This week’s decision by Indonesia’s Supreme Court not to reverse the acquittal of a police officer charged with gross human rights abuses in East Timor is the latest confirmation that impunity is still alive and well in Indonesia, says TAPOL the Indonesia Human Rights Campaign.
The former senior police officer, Hulman Gultom, had been found guilty by the country’s human rights court in 2003 and sentenced to three years imprisonment for failing to prevent two attacks by army-backed militias during the mayhem that engulfed Dili in April and in September 1999 before and after the referendum which resulted in the Timorese voting overwhelmingly for independence. The guilty verdict was subsequently overturned by a high court and now the Supreme Court has rejected a request from the prosecution to reverse the acquittal.
The decision came a week after the acquittal by an Indonesian human rights court of two senior police officers who were in command in Jayapura in December 2000 when student dormitories in nearby Abepura were raided and one student was shot dead. Over one hundred students were taken into custody, tortured and beaten.
The acquittal of the two officers, Johny Wainal Usman and Daud Sihombing, followed five years of investigations into the incident by the National Human Rights Commission, during which witnesses were subjected to systematic intimidation. Although the Commission’s investigations listed 25 suspects, only two persons were charged with no explanation of what action, if any, would be taken against the two dozen others.

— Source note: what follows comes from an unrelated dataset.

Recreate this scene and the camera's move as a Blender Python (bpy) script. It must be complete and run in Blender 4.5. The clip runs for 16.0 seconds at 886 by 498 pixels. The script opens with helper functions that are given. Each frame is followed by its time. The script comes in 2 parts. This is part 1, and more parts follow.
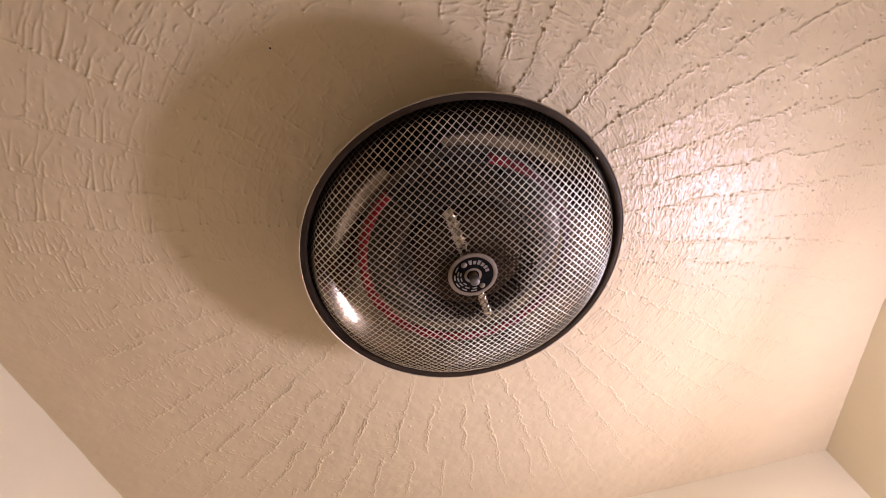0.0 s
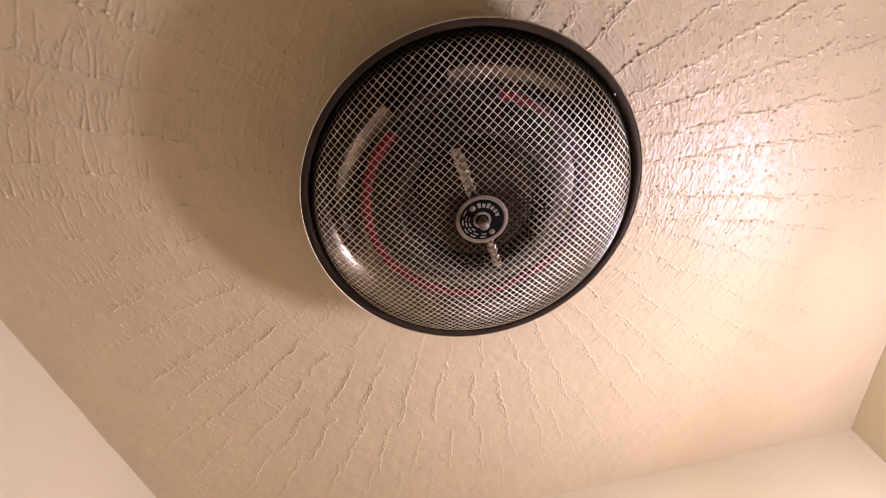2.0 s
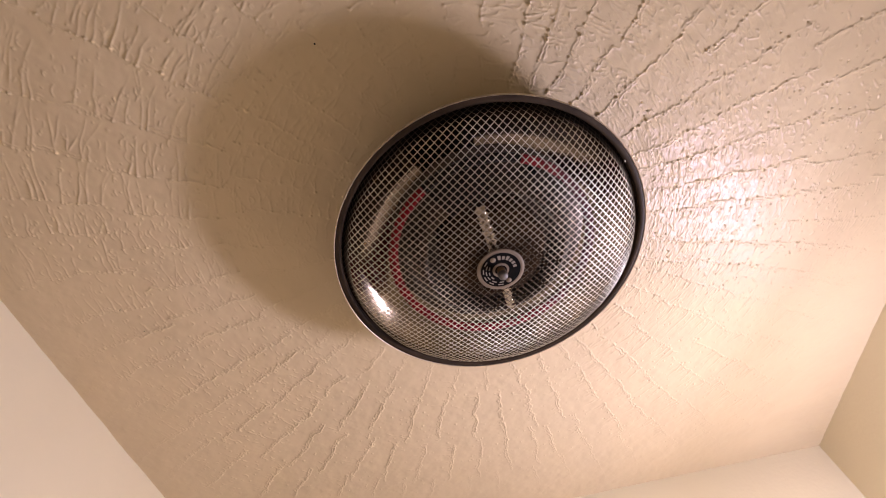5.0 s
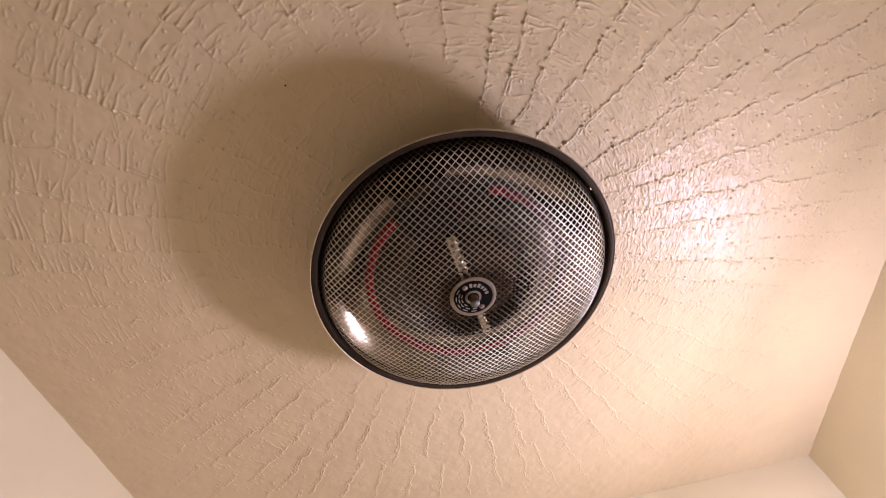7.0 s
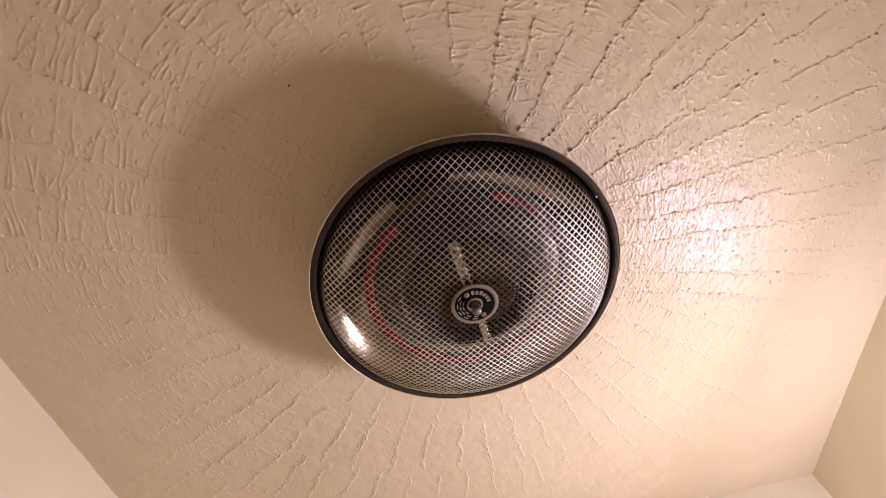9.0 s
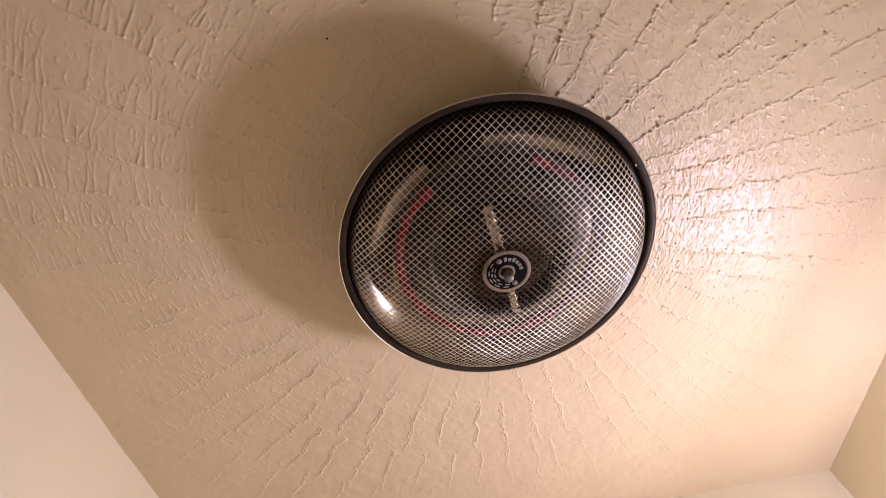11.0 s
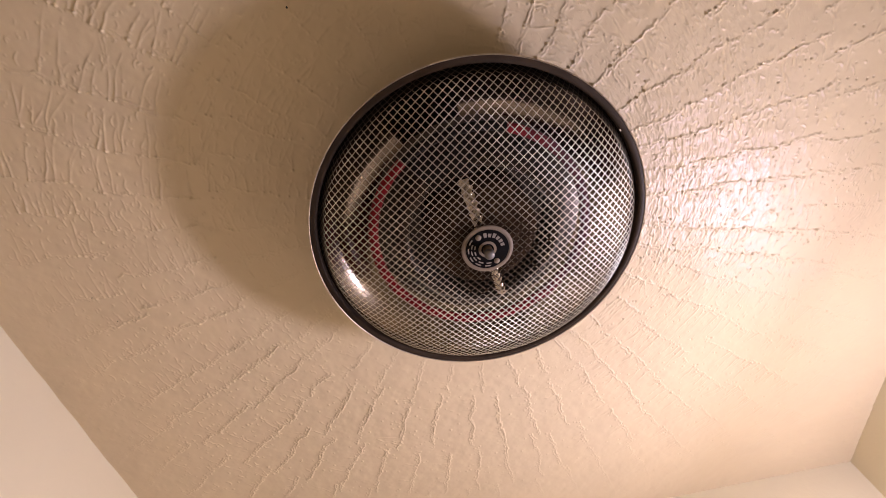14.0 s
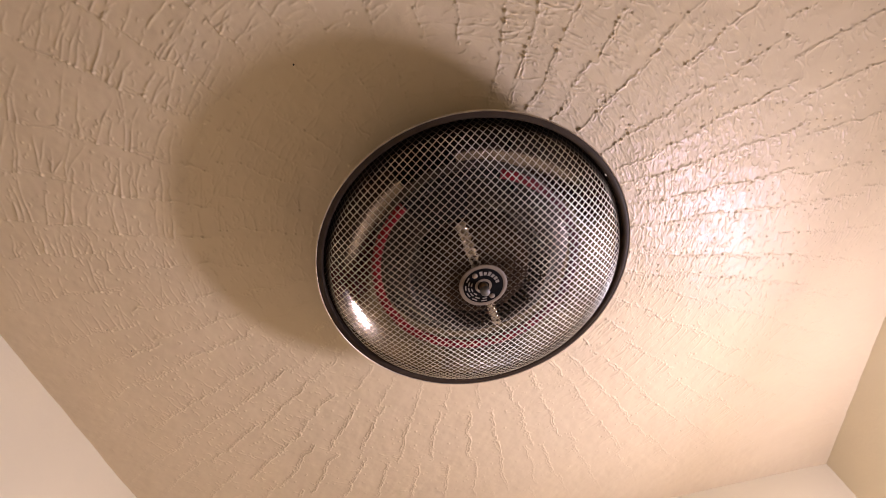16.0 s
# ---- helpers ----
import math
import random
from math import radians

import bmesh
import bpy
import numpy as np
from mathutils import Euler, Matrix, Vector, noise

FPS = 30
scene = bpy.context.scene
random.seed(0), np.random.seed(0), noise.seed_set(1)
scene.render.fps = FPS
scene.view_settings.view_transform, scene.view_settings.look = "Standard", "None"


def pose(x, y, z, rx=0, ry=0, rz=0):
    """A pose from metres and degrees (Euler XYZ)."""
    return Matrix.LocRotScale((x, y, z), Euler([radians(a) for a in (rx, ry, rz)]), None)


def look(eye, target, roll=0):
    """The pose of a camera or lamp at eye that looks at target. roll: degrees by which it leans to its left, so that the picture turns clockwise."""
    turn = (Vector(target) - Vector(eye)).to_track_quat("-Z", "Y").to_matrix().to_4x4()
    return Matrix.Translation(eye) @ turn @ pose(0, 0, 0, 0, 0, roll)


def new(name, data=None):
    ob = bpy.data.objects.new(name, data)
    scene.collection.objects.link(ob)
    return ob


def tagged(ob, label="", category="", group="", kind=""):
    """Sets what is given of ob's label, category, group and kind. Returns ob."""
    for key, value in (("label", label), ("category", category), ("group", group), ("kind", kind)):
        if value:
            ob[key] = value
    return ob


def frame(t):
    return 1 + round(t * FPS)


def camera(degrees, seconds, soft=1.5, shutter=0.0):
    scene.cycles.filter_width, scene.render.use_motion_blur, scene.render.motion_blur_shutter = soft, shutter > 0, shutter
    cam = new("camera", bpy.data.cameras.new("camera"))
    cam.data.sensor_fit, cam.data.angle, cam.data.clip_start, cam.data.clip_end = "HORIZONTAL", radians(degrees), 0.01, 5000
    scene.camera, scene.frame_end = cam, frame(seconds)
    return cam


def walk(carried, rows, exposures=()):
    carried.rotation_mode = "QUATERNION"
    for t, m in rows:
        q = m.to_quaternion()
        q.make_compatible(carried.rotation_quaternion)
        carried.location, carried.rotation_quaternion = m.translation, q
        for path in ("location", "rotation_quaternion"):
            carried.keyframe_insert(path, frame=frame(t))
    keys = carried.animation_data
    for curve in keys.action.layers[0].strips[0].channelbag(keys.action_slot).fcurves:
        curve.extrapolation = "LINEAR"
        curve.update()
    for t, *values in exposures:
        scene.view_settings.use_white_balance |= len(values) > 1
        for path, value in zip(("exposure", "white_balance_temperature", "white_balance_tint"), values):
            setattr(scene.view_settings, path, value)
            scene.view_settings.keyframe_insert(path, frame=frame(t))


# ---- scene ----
cam = camera(85.24, 16.0, soft=0.85)
PATH = [
    (0, (-0.0362, -0.2760, 1.9551), (-0.0070, 0.2448, 2.8083), -15.410),
    (0.5, (-0.0427, -0.2703, 1.9551), (-0.0263, 0.2457, 2.8115), -14.432),
    (1, (-0.0443, -0.2591, 1.9523), (-0.0358, 0.2589, 2.8077), -13.731),
    (1.5, (-0.0414, -0.2340, 1.9505), (-0.0371, 0.2871, 2.8041), -13.145),
    (2, (-0.0434, -0.2206, 1.9498), (-0.0375, 0.3020, 2.8023), -13.011),
    (2.5, (-0.0556, -0.2181, 1.9499), (-0.0407, 0.3053, 2.8018), -13.375),
    (3, (-0.0623, -0.2243, 1.9516), (-0.0372, 0.3033, 2.8007), -13.768),
    (3.5, (-0.0645, -0.2451, 1.9497), (-0.0320, 0.2877, 2.7952), -13.938),
    (4, (-0.0726, -0.2610, 1.9471), (-0.0383, 0.2771, 2.7893), -13.840),
    (4.2, (-0.0722, -0.2707, 1.9505), (-0.0358, 0.2742, 2.7881), -13.930),
    (6.3, (-0.0542, -0.3125, 1.9415), (-0.0278, 0.2223, 2.7861), -14.190),
    (6.5, (-0.0471, -0.3154, 1.9411), (-0.0214, 0.2177, 2.7868), -14.295),
    (7, (-0.0363, -0.3174, 1.9441), (-0.0032, 0.2114, 2.7921), -15.244),
    (7.5, (-0.0377, -0.3162, 1.9480), (-0.0006, 0.2092, 2.7981), -15.608),
    (8, (-0.0443, -0.3076, 1.9477), (-0.0025, 0.2142, 2.7997), -15.735),
    (8.5, (-0.0405, -0.3100, 1.9491), (0.0000, 0.2060, 2.8047), -15.277),
    (9, (-0.0384, -0.3101, 1.9504), (-0.0022, 0.2029, 2.8080), -14.486),
    (9.2, (-0.0441, -0.3091, 1.9492), (-0.0102, 0.2034, 2.8073), -14.173),
    (11.3, (-0.0722, -0.2798, 1.9463), (-0.0469, 0.2402, 2.8001), -11.257),
    (11.5, (-0.0694, -0.2814, 1.9467), (-0.0446, 0.2401, 2.7996), -11.126),
    (12, (-0.0691, -0.2806, 1.9441), (-0.0420, 0.2421, 2.7963), -11.266),
    (12.5, (-0.0681, -0.2829, 1.9442), (-0.0386, 0.2372, 2.7978), -11.708),
    (13, (-0.0630, -0.2795, 1.9451), (-0.0370, 0.2366, 2.8013), -11.925),
    (13.5, (-0.0530, -0.2665, 1.9463), (-0.0331, 0.2409, 2.8077), -12.110),
    (14, (-0.0461, -0.2362, 1.9517), (-0.0341, 0.2624, 2.8185), -12.164),
    (14.5, (-0.0371, -0.2379, 1.9538), (-0.0217, 0.2569, 2.8227), -13.155),
    (15, (-0.0241, -0.2545, 1.9509), (-0.0075, 0.2412, 2.8192), -13.672),
    (15.5, (-0.0274, -0.2715, 1.9482), (-0.0093, 0.2334, 2.8111), -13.753),
    (16, (-0.0443, -0.2911, 1.9459), (-0.0191, 0.2206, 2.8047), -13.960),
]
walk(cam, [(t, look(eye, target, roll)) for t, eye, target, roll in PATH])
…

Carmel Budiardjo of TAPOL said: ’Even under a political system where democracy and justice are supposed to prevail, the Indonesian legal system still perpetuates impunity. It is shameful that human rights abuses by the Indonesian military in East Timor six years ago and a year later by the police in West Papua will go unpunished. This shows a lack of political will to change from the bad old days of the Suharto regime and sets a precedent for more verdicts protecting human rights abuses.’
The Abepura incident occurred on 7 December 2000, when unidentified assailants attacked a police station and two officers and a security guard were killed. Although there was no evidence that students had been involved in the attack, the police made retaliatory raids on student dormitories. During the raid, a student named Elkius Suhuniab was fatally wounded, and more than a hundred students were detained and subjected to extreme brutality. Two more students died later in custody.
TAPOL urges the government of President Susilo Bambang Yudhoyono to pay serious attention to these regrettable verdicts and seek to review the way in which its human rights courts are functioning.
TAPOL believes that without firm action by the authorities, Indonesia’s reputation as a country in which aspires to uphold the rule of law will be gravely damaged.